3. Avoid the clone dilemma
“If I had a dollar for every time a broker said they wanted to clone themselves, I would be a millionaire. The practical reality is, you might in fact be the biggest impediment to your brokerage as it moves forward. You have to assess where you sit from a competency level and how the brokerage needs fit – and if they don’t mesh, then you have to figure out that gap.”

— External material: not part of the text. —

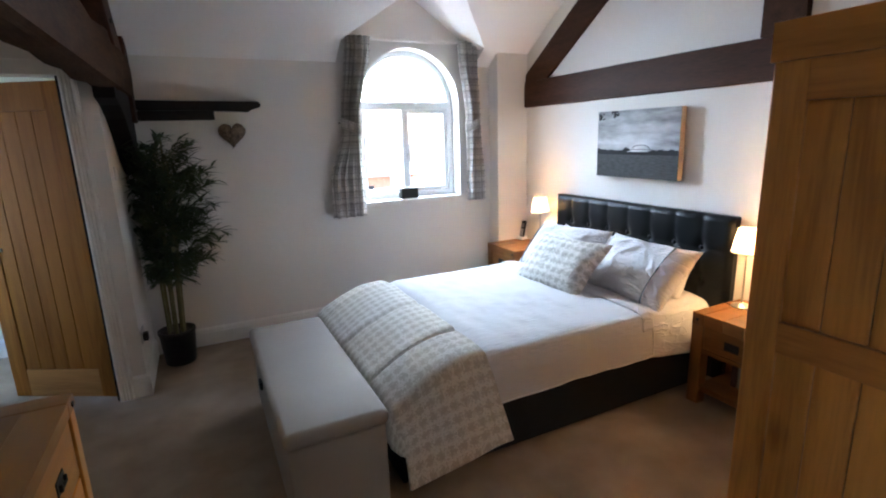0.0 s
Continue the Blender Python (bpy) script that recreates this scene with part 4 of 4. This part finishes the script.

4. Formalize your contracts
“With respect to financial and non-financial considerations – formalize them. I appreciate there will always be holes and it can be a headache to enact litigation, but from a deterrent view point, formal contracts are a lot stronger than a handshake deal.”
5. LOIs are your roadmap
“Confidentiality agreements and Letters of Intent (LOIs) are flying out like cupcakes off the shelf in the industry at the moment. LOIs are your roadmap to your transaction. They ensure that there are no surprises when you get to the end sale stage of your transaction, but bear in mind that they’re not a mechanism to be shopped out to fish for value.”
6. Cashflow is king
“From a financial standpoint, cashflow is king. You pay your bills with cashflow, not earnings. If your corporate ownership structure is giving you a headache, then the chances are it’s going to give the buyer a headache as well. Clean it up - do yourself a favour and make [your finances] more palatable for the operator coming in.”